Una fotografia in bianco e nero, insomma, senza sfumature, di famiglie lacerate, senza dialogo, costituite da entità chiuse su loro stesse, incapaci di relazione educativa. Ma raccontato così, il male di vivere non evoca una liberazione o un progresso, è solo la presa d’atto di una rinuncia.
È fuori dubbio che la famiglia tradizionale abbia una forte crisi in situazioni nuove e che ripresentarla in maniera pedante e scolastica risulterebbe anacronistico, ma la letteratura per adolescenti dovrebbe essere capace di calare i valori che da sempre contraddistinguono la famiglia nucleare convenzionale, nelle nuove realtà “polinucleari” in uno scambio che possa aprire nuovi scenari educativi al mondo moderno.
Non solo un atteggiamento di svalutazione verso ciò che non è più quindi, ma apertura propositiva per ciò che di buono si può conservare della Famiglia con la F maiuscola, abilmente contestualizzato nelle realtà che i ragazzi si trovano a vivere qui e ora. D’altro canto, queste nuove realtà sociali dovrebbero essere rappresentate da chi scrive per il pubblico adolescente con un occhio meno cinico e più attento al risvolto emotivo che certa narrazione può su soggetti ancora in crescita.
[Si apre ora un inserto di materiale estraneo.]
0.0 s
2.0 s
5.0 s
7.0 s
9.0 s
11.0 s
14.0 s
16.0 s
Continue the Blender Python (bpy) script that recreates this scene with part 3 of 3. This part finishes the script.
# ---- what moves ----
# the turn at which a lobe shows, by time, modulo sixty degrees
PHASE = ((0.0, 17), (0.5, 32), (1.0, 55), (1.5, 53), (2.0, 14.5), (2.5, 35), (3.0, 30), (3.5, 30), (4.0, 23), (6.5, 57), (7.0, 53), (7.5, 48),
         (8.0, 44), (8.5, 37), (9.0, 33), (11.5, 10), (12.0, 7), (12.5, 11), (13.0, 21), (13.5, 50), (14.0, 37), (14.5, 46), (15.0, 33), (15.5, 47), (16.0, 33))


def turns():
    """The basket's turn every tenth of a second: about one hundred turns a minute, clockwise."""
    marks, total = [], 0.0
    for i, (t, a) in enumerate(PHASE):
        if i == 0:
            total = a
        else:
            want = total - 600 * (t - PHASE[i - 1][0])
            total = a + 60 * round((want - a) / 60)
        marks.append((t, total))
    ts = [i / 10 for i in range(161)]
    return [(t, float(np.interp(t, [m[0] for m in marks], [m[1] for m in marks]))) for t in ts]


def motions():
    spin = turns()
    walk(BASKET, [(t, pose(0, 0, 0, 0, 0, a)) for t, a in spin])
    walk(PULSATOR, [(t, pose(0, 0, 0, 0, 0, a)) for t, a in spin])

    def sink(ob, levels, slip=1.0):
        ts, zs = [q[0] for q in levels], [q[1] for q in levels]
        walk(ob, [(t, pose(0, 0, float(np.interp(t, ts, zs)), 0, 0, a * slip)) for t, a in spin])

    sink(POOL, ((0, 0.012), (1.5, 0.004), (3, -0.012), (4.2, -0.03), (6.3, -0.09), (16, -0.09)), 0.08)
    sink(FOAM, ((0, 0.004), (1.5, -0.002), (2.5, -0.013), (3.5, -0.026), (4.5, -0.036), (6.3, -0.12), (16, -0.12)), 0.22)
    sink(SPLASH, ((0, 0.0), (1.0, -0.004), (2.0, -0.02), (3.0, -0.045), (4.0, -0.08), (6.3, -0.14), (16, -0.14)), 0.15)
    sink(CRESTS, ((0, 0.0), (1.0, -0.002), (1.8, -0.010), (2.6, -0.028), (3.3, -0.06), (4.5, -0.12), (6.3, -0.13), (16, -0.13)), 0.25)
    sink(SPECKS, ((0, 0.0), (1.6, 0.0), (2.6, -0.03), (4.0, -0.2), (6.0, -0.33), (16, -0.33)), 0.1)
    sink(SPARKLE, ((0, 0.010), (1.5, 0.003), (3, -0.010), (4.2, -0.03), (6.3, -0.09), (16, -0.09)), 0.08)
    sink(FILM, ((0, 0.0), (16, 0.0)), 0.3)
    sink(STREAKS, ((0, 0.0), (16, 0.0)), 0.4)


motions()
Non si deve dimenticare che ciò che si legge non è irrilevante, tanto più se a sfogliare le pagine di un libro è un adolescente; ogni testo lascia una traccia nel giovane lettore e può incidere, in concorso con la sua esperienza di vita, su comportamenti, ideali e atteggiamenti7. Se poi il lettore in questione è suo malgrado protagonista di una realtà familiare e sociale disagiata, storie che presentino atmosfere familiari cupe e oppressive non possono in alcun modo aiutarlo; viceversa servirebbero racconti che possano infondere ottimismo e fiducia, che lascino aperta una porta alla speranza e alla possibilità di cambiamento.
Non si tratta dunque di proporre letture moralistiche, ben venga la trattazione di temi d’attualità, ma tali vicende dovrebbero essere presentate come anomale ed eccezionali e non come generalizzate e usuali. La stessa immagine paterna, così duramente attaccata e svalutata, rischia di instillare nel giovane lettore un atteggiamento di sfiducia verso gli adulti di riferimento, presentati come figure svuotate da ogni valenza morale.
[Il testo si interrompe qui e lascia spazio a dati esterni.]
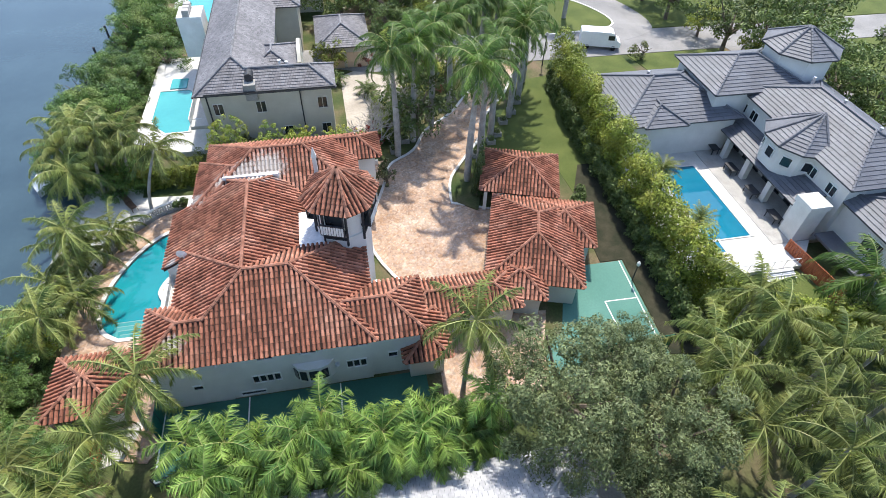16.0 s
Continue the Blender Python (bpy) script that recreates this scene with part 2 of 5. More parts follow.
# ---- mesh helpers ----
class Shape:
    """Loose faces gathered before they become one mesh."""

    def __init__(self):
        self.v, self.f = [], []

    def face(self, *pts):
        i = len(self.v)
        self.v += [tuple(p) for p in pts]
        self.f.append(tuple(range(i, i + len(pts))))
        return self

    def solid(self, pts, faces):
        i = len(self.v)
        self.v += [tuple(p) for p in pts]
        self.f += [tuple(i + k for k in f) for f in faces]
        return self

    def box(self, x0, x1, y0, y1, z0, z1, turn=None):
        p = [Vector((x, y, z)) for z in (z0, z1) for x, y in ((x0, y0), (x1, y0), (x1, y1), (x0, y1))]
        if turn:
            p = [turn @ q for q in p]
        self.solid(p, ((3, 2, 1, 0), (4, 5, 6, 7), (0, 1, 5, 4), (1, 2, 6, 5), (2, 3, 7, 6), (3, 0, 4, 7)))
        return self

    def prism(self, outline, z0, z1):
        n = len(outline)
        self.solid([(x, y, z0) for x, y in outline] + [(x, y, z1) for x, y in outline],
                   [tuple(reversed(range(n))), tuple(range(n, 2 * n))] + [(i, (i + 1) % n, n + (i + 1) % n, n + i) for i in range(n)])
        return self

    def tube(self, path, radii, sides=7):
        rings = []
        for k, p in enumerate(path):
            p = Vector(p)
            a = Vector(path[min(k + 1, len(path) - 1)]) - Vector(path[max(k - 1, 0)])
            a.normalize()
            s = a.cross(Vector((0.3, 1, 0.1))).normalized()
            w = a.cross(s)
            rings.append([p + (s * math.cos(2 * math.pi * j / sides) + w * math.sin(2 * math.pi * j / sides)) * radii[k] for j in range(sides)])
        faces = []
        for k in range(len(path) - 1):
            for j in range(sides):
                j2 = (j + 1) % sides
                faces.append((k * sides + j, k * sides + j2, (k + 1) * sides + j2, (k + 1) * sides + j))
        faces.append(tuple(range((len(path) - 1) * sides, len(path) * sides)))
        self.solid([q for r in rings for q in r], faces)
        return self


def data(name, shape, mat, smooth=False):
    me = bpy.data.meshes.new(name)
    me.from_pydata(shape.v, [], shape.f)
    me.materials.append(mat)
    if smooth:
        me.polygons.foreach_set("use_smooth", [True] * len(me.polygons))
    me.update()
    return me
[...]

Sarebbe da augurarsi un duplice obiettivo: da un lato un impegno da parte delle case editrici a porre più attenzione al lettore, decidendo le pubblicazioni non solo sulla base delle logiche di mercato, ma
sulla qualità dei racconti, dall’altro una maggior responsabilizzazione degli adulti-educatori, genitori ed insegnanti in primis, che gravitano intorno a questi adolescenti, nel sottoporre le giuste letture ai giovani e nel proporsi come “filtri” rispetto all’orientamento letterario, declinandolo di volta in volta all’individuo e al suo particolare momento di crescita.
Vercellesi
Note
1 D. Novara, Il ruolo del paterno: la sfida del nostro tempo, sul sito www.cppp.it, ultima consultazione 04-11-2016.
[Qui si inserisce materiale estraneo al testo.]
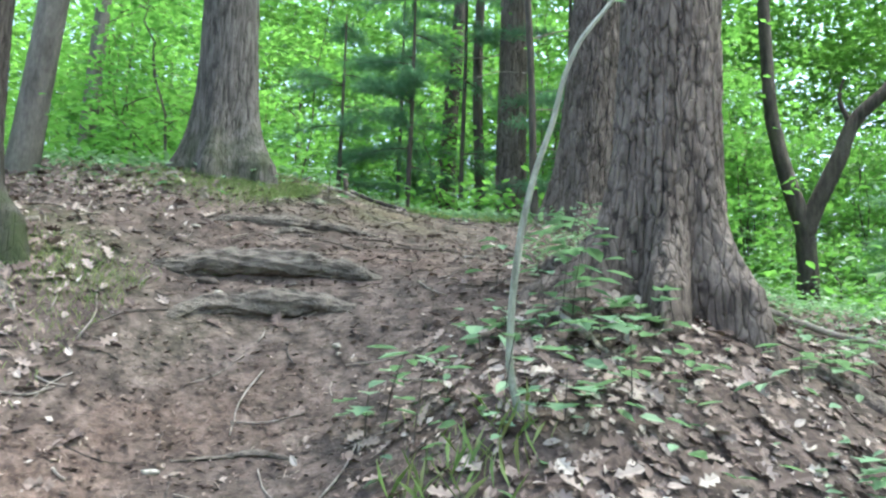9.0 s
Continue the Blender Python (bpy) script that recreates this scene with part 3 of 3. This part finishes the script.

2 Avanza problematicamente anche questa possibilità interpretativa A. Nobile in La rappresentazione della famiglia nella recente letteratura per ragazzi, in AA.VV., La famiglia e l’educazione: nuovi scenari storici e pedagogici, La Scuola, Brescia, 2016, p. 141.
3 L. Bertoncini, L., La rappresentazione della famiglia nella recente narrativa per ragazzi, in «Pagine giovani», n. 3, luglio-settembre 2016, pp. IV-XIII.
4 A. Nobile, Fiaba e ruoli sessuali, in “Vita dell’infanzia” n. 10, dicembre 1998, p.54.
5 The elephant in the room (frase idiomatica inglese): un problema grosso che tutti riconoscono, ma che volutamente ignorano per paura o convenienza.
6 C. Brambati, Lineamenti della famiglia odierna in cento titoli: da “nido” a “collage polimorfo”, in “Pagine Giovani”, n. 3, luglio-settembre 2016, pp. XIV-XXVII.
7 Cfr. A. Nobile, Lettura e formazione umana, La Scuola, Brescia, 2004, pp. 44-51.